**Work to do**
Transcribe all of the material exactly, except for its pictures.

**Data segment**
/---

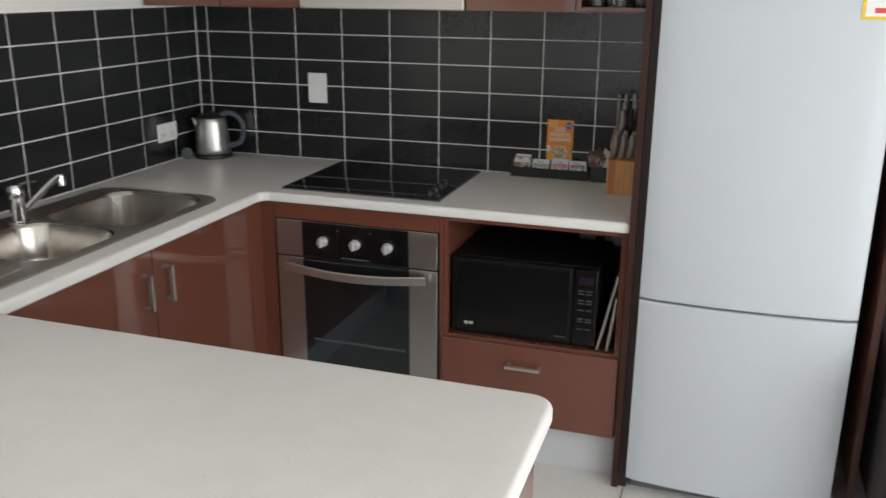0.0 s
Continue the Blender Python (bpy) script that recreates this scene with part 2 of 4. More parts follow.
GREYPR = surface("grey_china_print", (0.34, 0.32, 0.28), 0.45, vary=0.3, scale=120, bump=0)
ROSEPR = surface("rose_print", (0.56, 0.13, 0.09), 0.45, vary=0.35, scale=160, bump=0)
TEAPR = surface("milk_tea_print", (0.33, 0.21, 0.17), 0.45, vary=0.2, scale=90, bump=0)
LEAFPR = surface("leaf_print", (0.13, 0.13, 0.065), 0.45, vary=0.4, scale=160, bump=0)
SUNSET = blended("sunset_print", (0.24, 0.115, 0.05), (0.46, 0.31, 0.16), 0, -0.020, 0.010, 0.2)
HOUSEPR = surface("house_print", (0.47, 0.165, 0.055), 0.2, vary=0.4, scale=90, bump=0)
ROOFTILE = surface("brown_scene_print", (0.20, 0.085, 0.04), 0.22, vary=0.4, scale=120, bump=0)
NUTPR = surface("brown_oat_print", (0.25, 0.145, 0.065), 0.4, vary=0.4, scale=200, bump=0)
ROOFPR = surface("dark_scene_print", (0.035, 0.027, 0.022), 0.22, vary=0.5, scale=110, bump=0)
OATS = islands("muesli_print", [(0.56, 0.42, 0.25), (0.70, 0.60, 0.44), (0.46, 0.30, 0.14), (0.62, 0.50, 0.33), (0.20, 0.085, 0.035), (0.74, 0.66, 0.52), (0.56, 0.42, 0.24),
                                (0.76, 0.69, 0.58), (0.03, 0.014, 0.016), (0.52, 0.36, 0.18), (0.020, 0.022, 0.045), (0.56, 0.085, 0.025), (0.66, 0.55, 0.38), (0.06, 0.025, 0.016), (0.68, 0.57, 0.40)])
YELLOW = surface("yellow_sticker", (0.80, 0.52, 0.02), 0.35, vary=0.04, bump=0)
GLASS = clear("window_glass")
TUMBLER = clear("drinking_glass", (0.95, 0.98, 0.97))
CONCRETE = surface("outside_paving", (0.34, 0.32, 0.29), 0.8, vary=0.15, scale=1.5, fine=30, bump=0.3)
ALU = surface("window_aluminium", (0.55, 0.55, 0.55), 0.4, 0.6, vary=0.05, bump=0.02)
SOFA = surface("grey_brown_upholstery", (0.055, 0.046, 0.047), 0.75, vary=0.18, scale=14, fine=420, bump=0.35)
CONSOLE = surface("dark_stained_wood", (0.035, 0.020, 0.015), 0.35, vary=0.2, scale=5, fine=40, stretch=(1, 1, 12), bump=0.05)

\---

**Finished answer**
0.0 s
Continue the Blender Python (bpy) script that recreates this scene with part 2 of 4. More parts follow.
GREYPR = surface("grey_china_print", (0.34, 0.32, 0.28), 0.45, vary=0.3, scale=120, bump=0)
ROSEPR = surface("rose_print", (0.56, 0.13, 0.09), 0.45, vary=0.35, scale=160, bump=0)
TEAPR = surface("milk_tea_print", (0.33, 0.21, 0.17), 0.45, vary=0.2, scale=90, bump=0)
LEAFPR = surface("leaf_print", (0.13, 0.13, 0.065), 0.45, vary=0.4, scale=160, bump=0)
SUNSET = blended("sunset_print", (0.24, 0.115, 0.05), (0.46, 0.31, 0.16), 0, -0.020, 0.010, 0.2)
HOUSEPR = surface("house_print", (0.47, 0.165, 0.055), 0.2, vary=0.4, scale=90, bump=0)
ROOFTILE = surface("brown_scene_print", (0.20, 0.085, 0.04), 0.22, vary=0.4, scale=120, bump=0)
NUTPR = surface("brown_oat_print", (0.25, 0.145, 0.065), 0.4, vary=0.4, scale=200, bump=0)
ROOFPR = surface("dark_scene_print", (0.035, 0.027, 0.022), 0.22, vary=0.5, scale=110, bump=0)
OATS = islands("muesli_print", [(0.56, 0.42, 0.25), (0.70, 0.60, 0.44), (0.46, 0.30, 0.14), (0.62, 0.50, 0.33), (0.20, 0.085, 0.035), (0.74, 0.66, 0.52), (0.56, 0.42, 0.24),
                                (0.76, 0.69, 0.58), (0.03, 0.014, 0.016), (0.52, 0.36, 0.18), (0.020, 0.022, 0.045), (0.56, 0.085, 0.025), (0.66, 0.55, 0.38), (0.06, 0.025, 0.016), (0.68, 0.57, 0.40)])
YELLOW = surface("yellow_sticker", (0.80, 0.52, 0.02), 0.35, vary=0.04, bump=0)
GLASS = clear("window_glass")
TUMBLER = clear("drinking_glass", (0.95, 0.98, 0.97))
CONCRETE = surface("outside_paving", (0.34, 0.32, 0.29), 0.8, vary=0.15, scale=1.5, fine=30, bump=0.3)
ALU = surface("window_aluminium", (0.55, 0.55, 0.55), 0.4, 0.6, vary=0.05, bump=0.02)
SOFA = surface("grey_brown_upholstery", (0.055, 0.046, 0.047), 0.75, vary=0.18, scale=14, fine=420, bump=0.35)
CONSOLE = surface("dark_stained_wood", (0.035, 0.020, 0.015), 0.35, vary=0.2, scale=5, fine=40, stretch=(1, 1, 12), bump=0.05)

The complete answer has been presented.